Taxonomy Assignment to Cultured Isolates with Classifer

Hi there,

I am working on a project where we have Illumina 16S sequences (V4 and V1-V3) and also have cultured isolates.

Our goal is to determine where our cultured isolates fall in our sequencing data, so in order to keep the taxonomy assignment consistent, we are trying to use a trained classifier.

I trained the classifier with the primers we used for sequencing with Sanger sequencing, and I tried both –p-identity 0.9 and –p-identity 0.8 in the extract reads step. I used the 7 levels taxonomy, majority, from SILVA.

Regardless, we’re getting a majority of reads being assigned to D0_Bacteria, with no other taxonomic levels. When you take these same sequences and BLAST them, or run them through the SINA aligner, they have assignments down to the genus/species level.

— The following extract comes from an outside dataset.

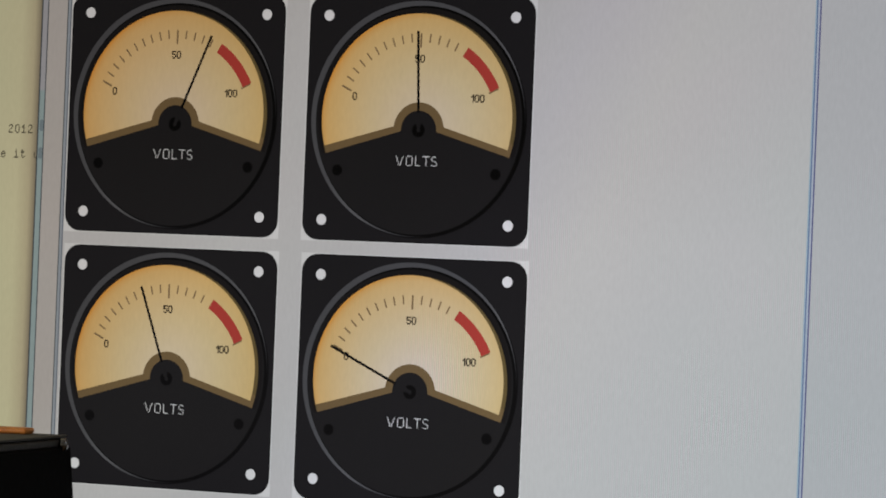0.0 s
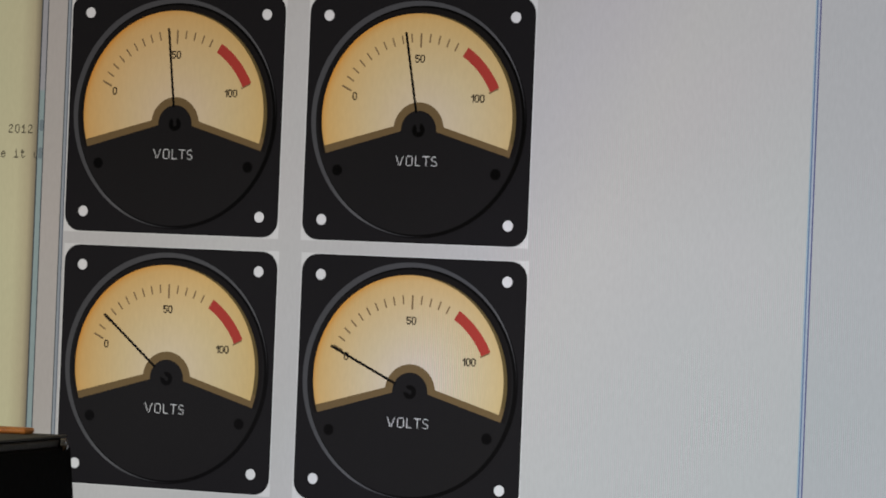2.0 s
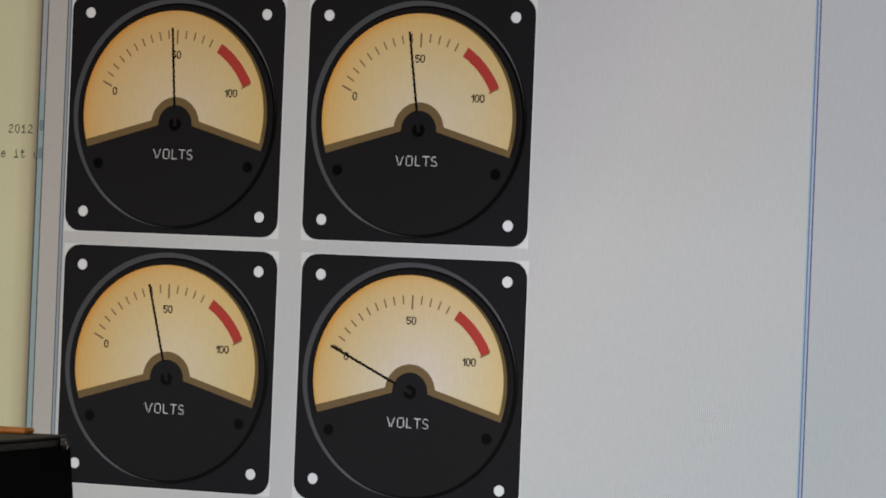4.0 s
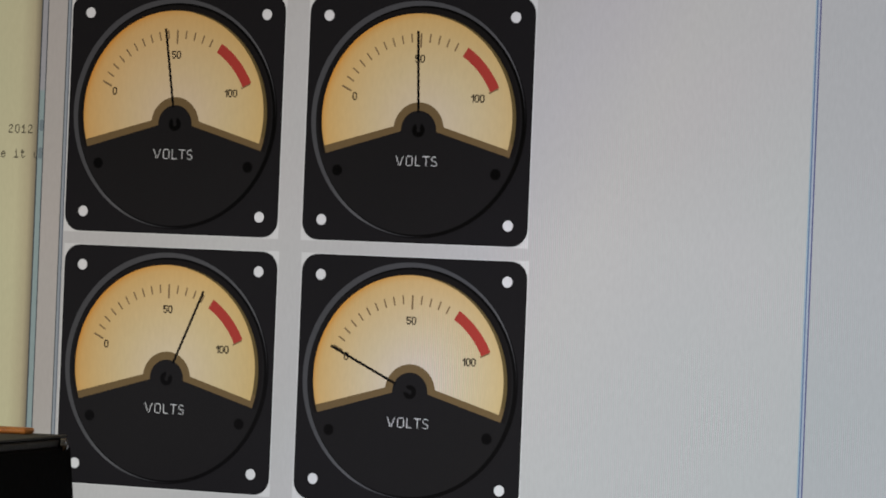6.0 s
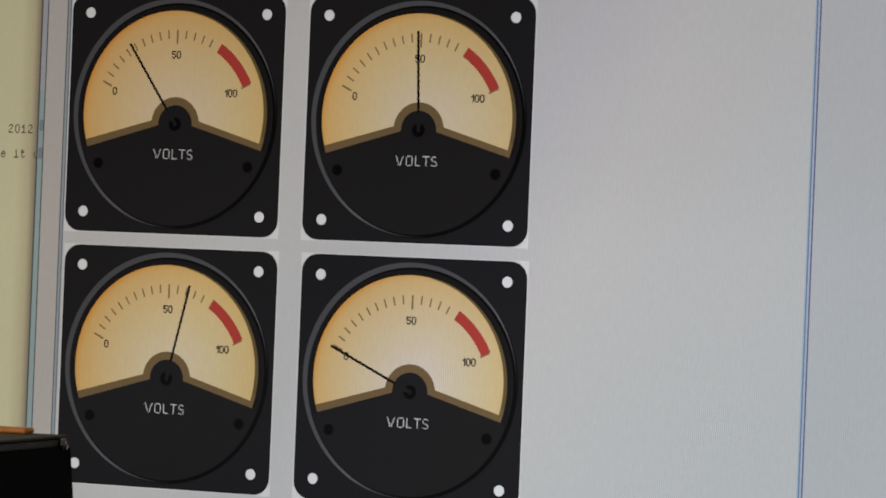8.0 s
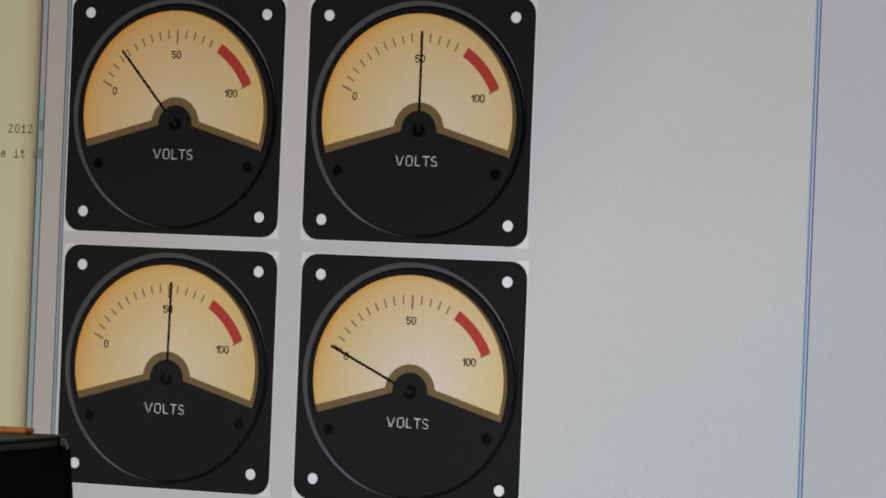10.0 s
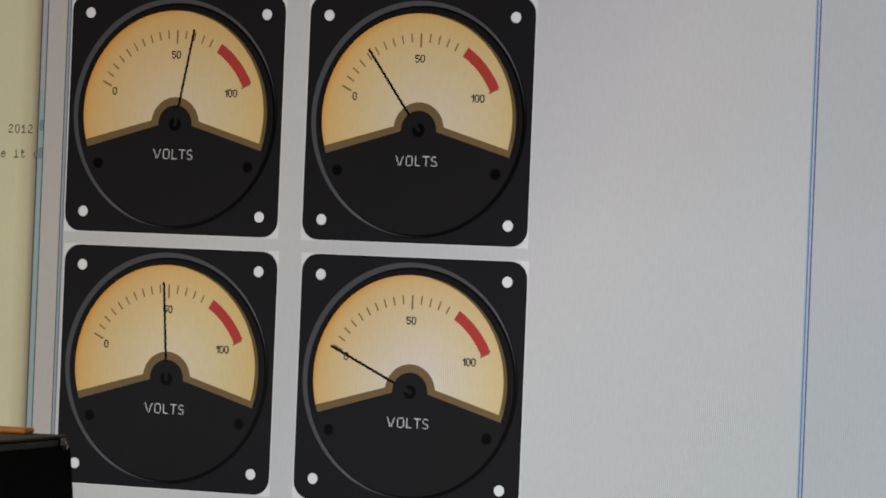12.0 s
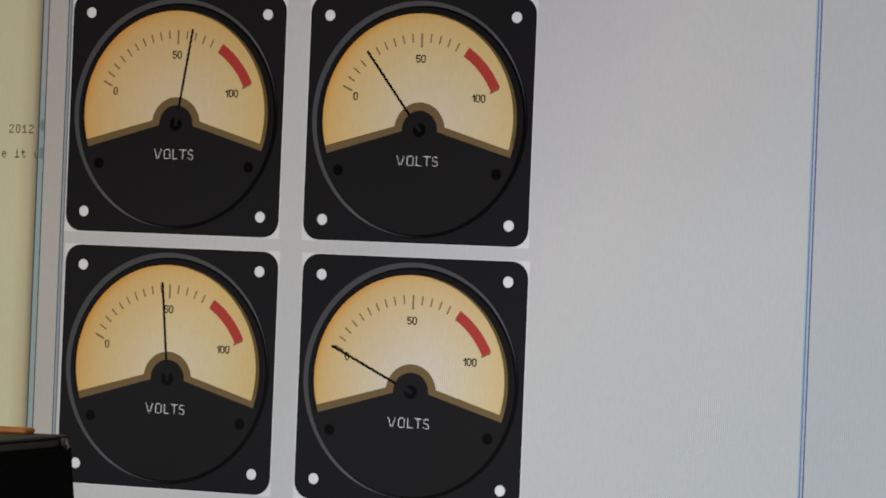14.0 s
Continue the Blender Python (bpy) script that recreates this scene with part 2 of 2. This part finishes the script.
# letters of the screen's own dot face, a mark for each lit dot
GLYPHS = {
    "V": "#.....#|#.....#|.#...#.|.#...#.|.#...#.|..#.#..|..#.#..|..#.#..|...#...",
    "O": ".####.|#....#|#....#|#....#|#....#|#....#|#....#|#....#|.####.",
    "L": "#....|#....|#....|#....|#....|#....|#....|#....|#####",
    "T": "#######|...#...|...#...|...#...|...#...|...#...|...#...|...#...|...#...",
    "S": ".###.|#...#|#....|#....|.###.|....#|....#|#...#|.###.",
    "0": ".###.|#...#|#...#|#...#|#...#|#...#|#...#|.###.",
    "1": "..#|.##|#.#|..#|..#|..#|..#|..#",
    "one": "..#..|.##..|#.#..|..#..|..#..|..#..|..#..|#####",
    "2": ".###.|#...#|....#|...#.|..#..|.#...|#....|#####",
    "e": ".....|.....|.###.|#...#|#####|#....|#...#|.###.",
    "i": "..#..|.....|.##..|..#..|..#..|..#..|..#..|#####",
    "t": ".#...|.#...|####.|.#...|.#...|.#...|.#..#|..##.",
    "u": ".....|.....|#...#|#...#|#...#|#...#|#..##|.##.#",
    "5": "#####|#....|#....|####.|....#|....#|#...#|.###.",
}
# pairs that stand wider or closer than one dot
KERNING = {"VO": 2, "OL": 2, "LT": 1}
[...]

The same feature classifier parameters worked well when used with our illumina data (different primer sets, though).
Our Sanger sequencing reads fall between the 27F and 1492R. (we sequenced either forward or backwards & reverse complemented.

Any help on why our feature classifier may be behaving this way, or alternative suggestions on how to compare the taxonomy between these sequencing sets would be greatly appreciated!

Thanks,
Claire

Hi @clairewill22,
Sorry to hear you’re running into issues!

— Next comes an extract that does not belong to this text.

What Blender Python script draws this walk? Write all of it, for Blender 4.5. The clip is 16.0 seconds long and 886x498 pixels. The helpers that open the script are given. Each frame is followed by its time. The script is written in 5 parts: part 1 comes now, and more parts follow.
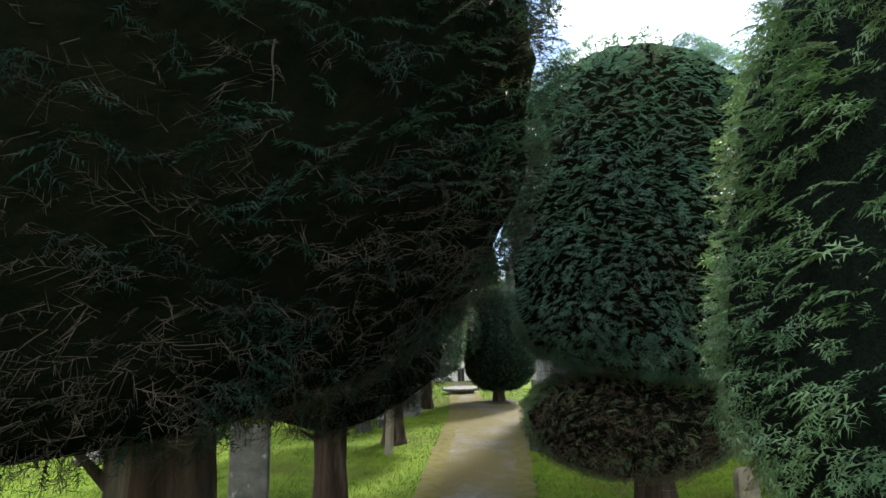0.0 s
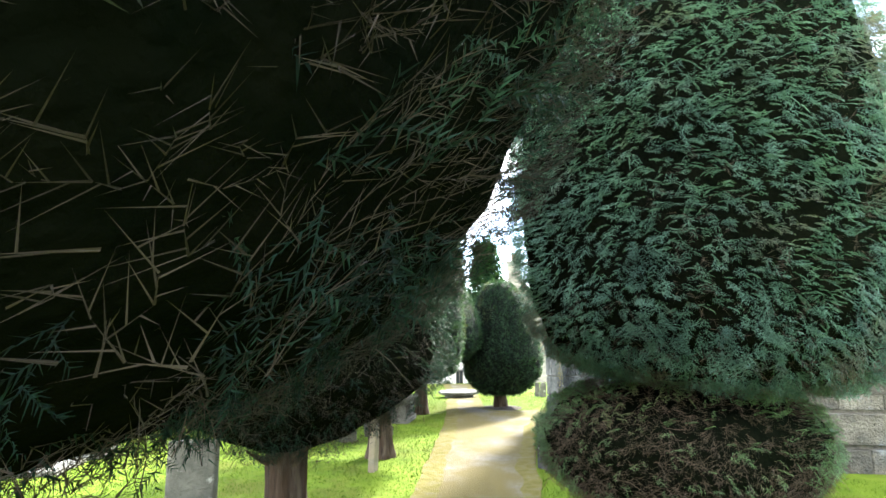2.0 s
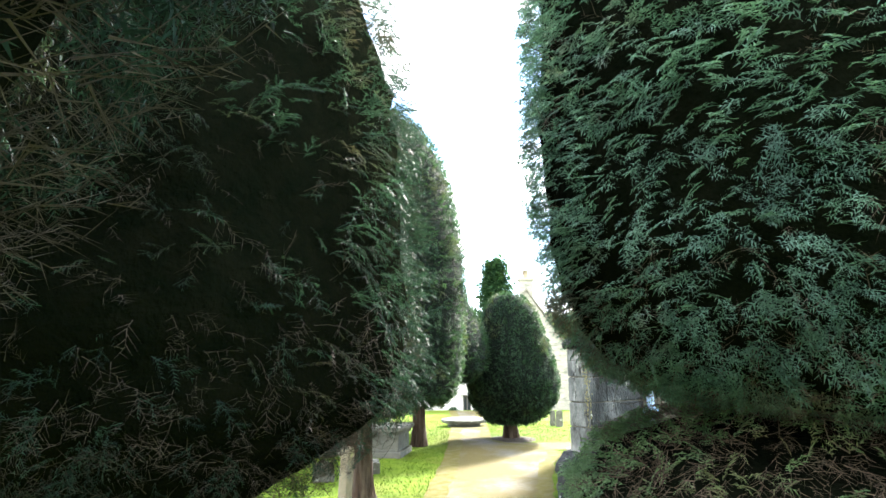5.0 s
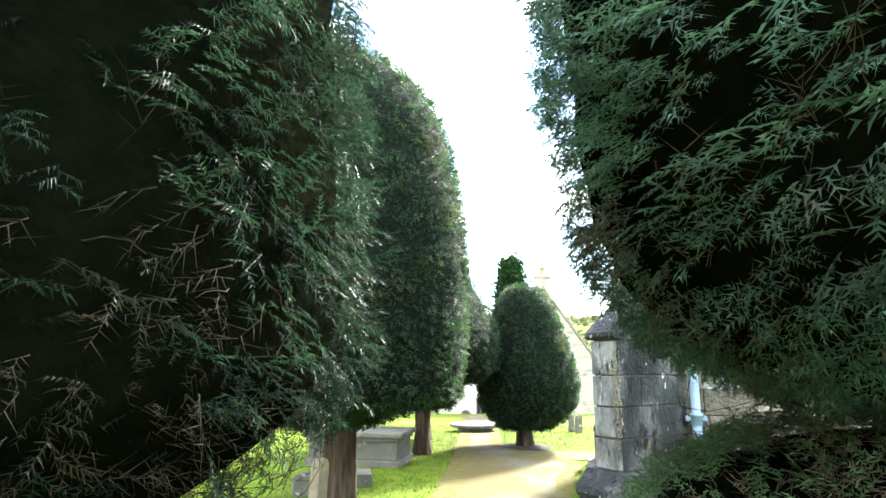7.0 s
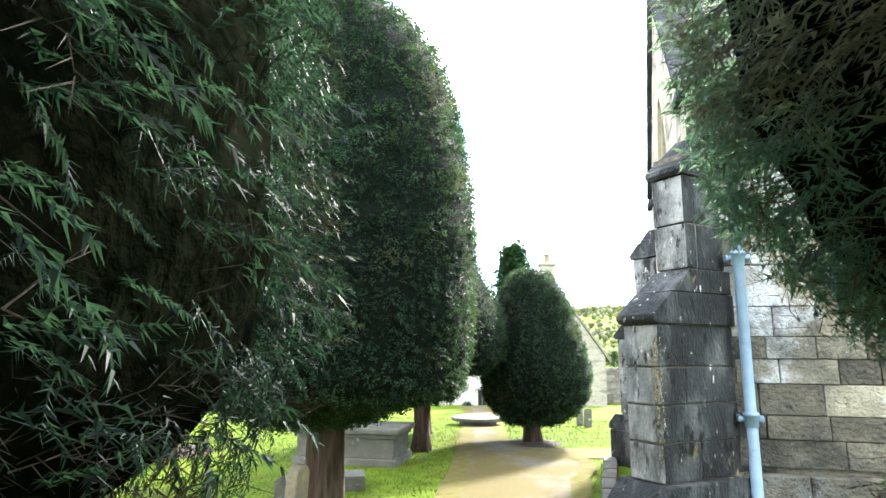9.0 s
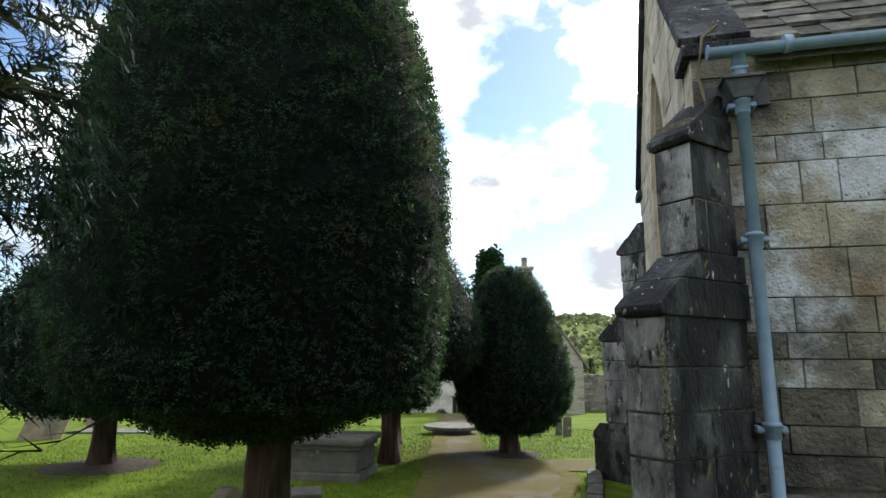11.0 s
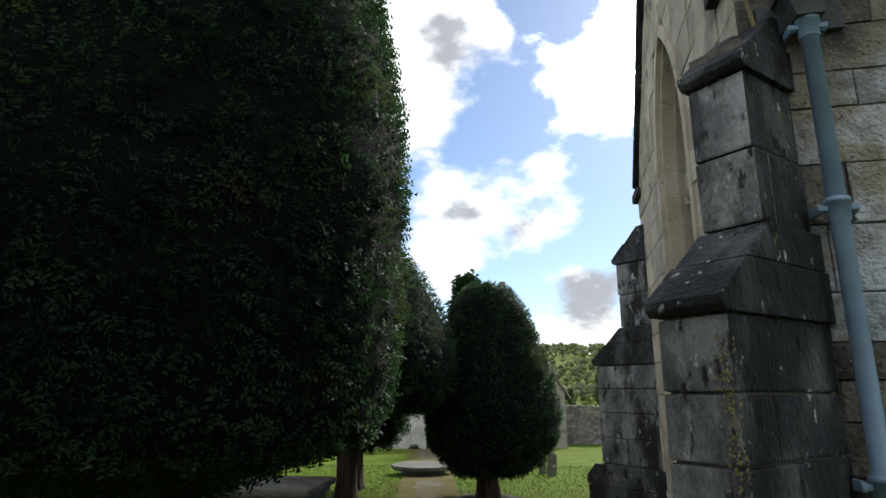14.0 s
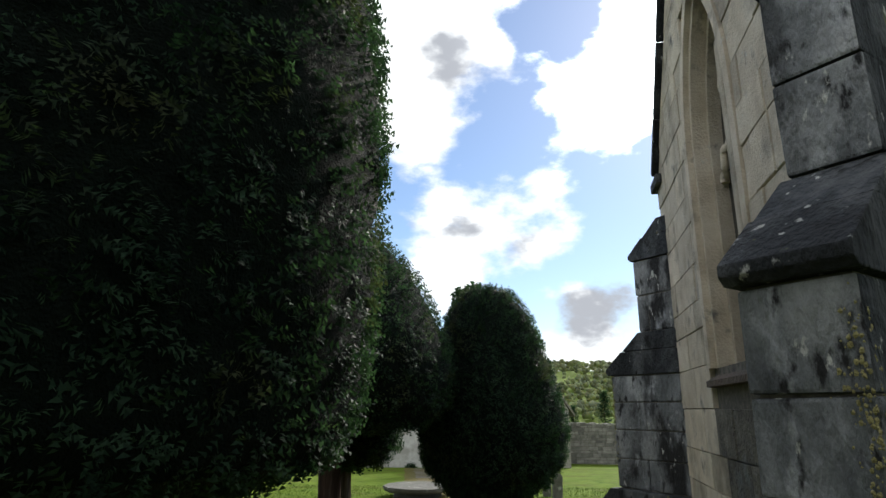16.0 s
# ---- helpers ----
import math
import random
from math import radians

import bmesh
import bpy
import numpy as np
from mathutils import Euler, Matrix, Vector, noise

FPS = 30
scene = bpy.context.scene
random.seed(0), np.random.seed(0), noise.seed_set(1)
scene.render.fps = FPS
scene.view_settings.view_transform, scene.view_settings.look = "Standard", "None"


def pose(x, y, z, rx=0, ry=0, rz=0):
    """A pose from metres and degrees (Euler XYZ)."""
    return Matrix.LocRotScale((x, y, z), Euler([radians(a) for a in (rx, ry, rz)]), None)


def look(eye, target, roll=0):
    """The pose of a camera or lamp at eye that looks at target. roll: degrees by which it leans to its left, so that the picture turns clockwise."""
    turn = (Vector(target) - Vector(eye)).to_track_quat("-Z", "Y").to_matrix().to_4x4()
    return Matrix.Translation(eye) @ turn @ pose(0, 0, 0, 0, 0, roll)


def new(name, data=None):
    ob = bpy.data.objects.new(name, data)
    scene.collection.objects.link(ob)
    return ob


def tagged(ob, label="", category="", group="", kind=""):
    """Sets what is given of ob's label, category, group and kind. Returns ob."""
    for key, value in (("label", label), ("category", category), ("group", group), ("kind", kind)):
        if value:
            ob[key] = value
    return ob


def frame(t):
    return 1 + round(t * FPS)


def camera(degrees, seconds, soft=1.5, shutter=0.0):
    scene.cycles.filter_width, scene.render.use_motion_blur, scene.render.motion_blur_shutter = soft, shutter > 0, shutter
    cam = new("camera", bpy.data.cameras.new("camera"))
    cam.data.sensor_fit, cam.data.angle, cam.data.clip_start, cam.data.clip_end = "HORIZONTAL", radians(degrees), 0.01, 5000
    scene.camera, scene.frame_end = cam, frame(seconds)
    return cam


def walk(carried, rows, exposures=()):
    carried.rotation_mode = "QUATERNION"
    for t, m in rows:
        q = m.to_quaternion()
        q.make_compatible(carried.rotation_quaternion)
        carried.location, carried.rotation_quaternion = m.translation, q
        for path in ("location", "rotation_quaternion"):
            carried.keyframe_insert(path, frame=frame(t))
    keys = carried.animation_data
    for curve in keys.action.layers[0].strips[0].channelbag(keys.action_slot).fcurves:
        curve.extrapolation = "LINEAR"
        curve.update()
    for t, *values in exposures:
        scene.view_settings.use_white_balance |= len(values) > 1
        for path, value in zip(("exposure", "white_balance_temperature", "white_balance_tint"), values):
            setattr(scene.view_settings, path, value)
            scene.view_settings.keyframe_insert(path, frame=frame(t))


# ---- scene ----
cam = camera(74.1, 16.0)
PATH = [
    (0, (0.685, -2.373, 1.998), (0.549, -0.398, 2.281), -1.4),
    (0.5, (0.688, -2.028, 1.973), (0.558, -0.052, 2.253), -1.7),
    (1, (0.68, -1.697, 1.966), (0.55, 0.279, 2.248), -1.5),
    (1.5, (0.697, -1.361, 1.961), (0.563, 0.615, 2.242), -1.1),
    (2, (0.647, -1.001, 1.941), (0.51, 0.974, 2.227), -0.8),
    (2.5, (0.643, -0.733, 1.9), (0.502, 1.239, 2.201), -1.1),
    (3, (0.621, -0.436, 1.903), (0.47, 1.532, 2.221), -0.3),
    (3.5, (0.646, -0.122, 1.844), (0.493, 1.844, 2.179), -0.3),
    (4, (0.654, 0.185, 1.865), (0.495, 2.149, 2.21), -0.3),
    (6.5, (0.805, 1.732, 1.681), (0.593, 3.681, 2.077), -0.3),
    (7, (0.797, 2.018, 1.716), (0.566, 3.968, 2.095), 0.0),
    (7.5, (0.764, 2.208, 1.691), (0.527, 4.159, 2.06), 0.1),
    (8, (0.719, 2.466, 1.696), (0.482, 4.418, 2.056), 0.2),
    (8.5, (0.684, 2.682, 1.672), (0.448, 4.637, 2.024), 0.4),
    (9, (0.669, 2.9, 1.698), (0.436, 4.856, 2.046), 0.2),
    (11.5, (0.651, 3.875, 1.633), (0.518, 5.832, 2.021), 0.3),
    (12, (0.675, 4.108, 1.64), (0.559, 6.062, 2.047), 0.1),
    (12.5, (0.659, 4.294, 1.622), (0.559, 6.247, 2.044), 0.2),
    (13, (0.649, 4.487, 1.628), (0.561, 6.436, 2.068), 0.0),
    (13.5, (0.671, 4.689, 1.602), (0.588, 6.635, 2.057), 0.1),
    (14, (0.684, 4.9, 1.611), (0.608, 6.841, 2.084), 0.0),
    (14.5, (0.68, 5.1, 1.582), (0.605, 7.039, 2.068), 0.0),
    (15, (0.665, 5.288, 1.586), (0.59, 7.222, 2.09), -0.1),
    (15.5, (0.685, 5.477, 1.556), (0.607, 7.407, 2.074), 0.1),
    (16, (0.709, 5.688, 1.57), (0.631, 7.616, 2.096), 0.3),
]
walk(cam, [(t, look(eye, target, roll)) for t, eye, target, roll in PATH],
     exposures=[(0, 1.4), (0.6, 2.5), (1.2, 2.8), (2, 2.95), (4, 3.1), (7.5, 3.1), (9.2, 2.6), (10.2, 1.4), (11.3, 0.5), (12.5, 0.16), (16, 0.2)])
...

How are you training your own classifier? can you share your command? Make sure you use the min and max length parameters with appropriate thresholds… a common issue with training SILVA classifiers specifically is that junk sequences left in SILVA (e.g., with lots of ambiguous bases) can cause hits to disparate kingdoms, causing the classifier to get confused (search “hot spring metagenome” in the forum archive for some examples!).

Also keep your eyes peeled for when the latest QIIME 2 release comes out this week, and follow-ups… the newest pre-trained classifiers may relieve some of these headaches.

Finally, are the 27F/1492R primers included in your query (sanger) sequences? I’d be surprised if their inclusion is causing this issue, but it’s worth looking if the above advice does not lead to a diagnosis.

Hi @Nicholas_Bokulich,
Thanks for your response!

Here’s the commands for the classifier training:

qiime feature-classifier extract-reads
–i-sequences 99_16S_repset.qza
–p-f-primer AGAGTTTGATCCTGGCTCAG
–p-r-primer GGTTACCTTGTTAGGACTT
–o-reads ref-seqs.qza

qiime feature-classifier fit-classifier-naive-bayes
–i-reference-reads ref-seqs.qza
–i-reference-taxonomy ref-taxonomy-16S-silva-7levels.qza
–o-classifier classifier-isos-cwtrained.qza

qiime feature-classifier classify-sklearn
–i-classifier classifier-isos-cwtrained.qza
–i-reads …/rep-seqs.qza
–o-classification cw-trained-taxonomy-isolates.qza

I did not use the min and max length parameters. That’s a good suggestion as I did end up with a bunch of short ref-seqs and didn’t know how to fix this!

The parameters apply to the SILVA database sequences, right? If so, what would be a good minimum length? A bit below the min length for the target section?

Our Sanger sequences have been trimmed to remove primers – thanks for the note, though!

Bingo! The defaults are something like 100 min and 400 max (these defaults are set with short amplicon seqs in mind), so that spells bad news for a full-length classifier.

Instead of re-doing this, I recommend waiting a day or so for the new release of QIIME 2 to come out... the pre-trained full length classifier should work for you, and we prepared this database in a new way (keep your eyes peeled for the release notes for more details).

The SILVA 138 rep seqs and taxonomy formatted for QIIME 2 will also be released alongside those in case you want to train on those sequences (the SILVA website only has 132 release in QIIME-compatible formats), so keep an eye out.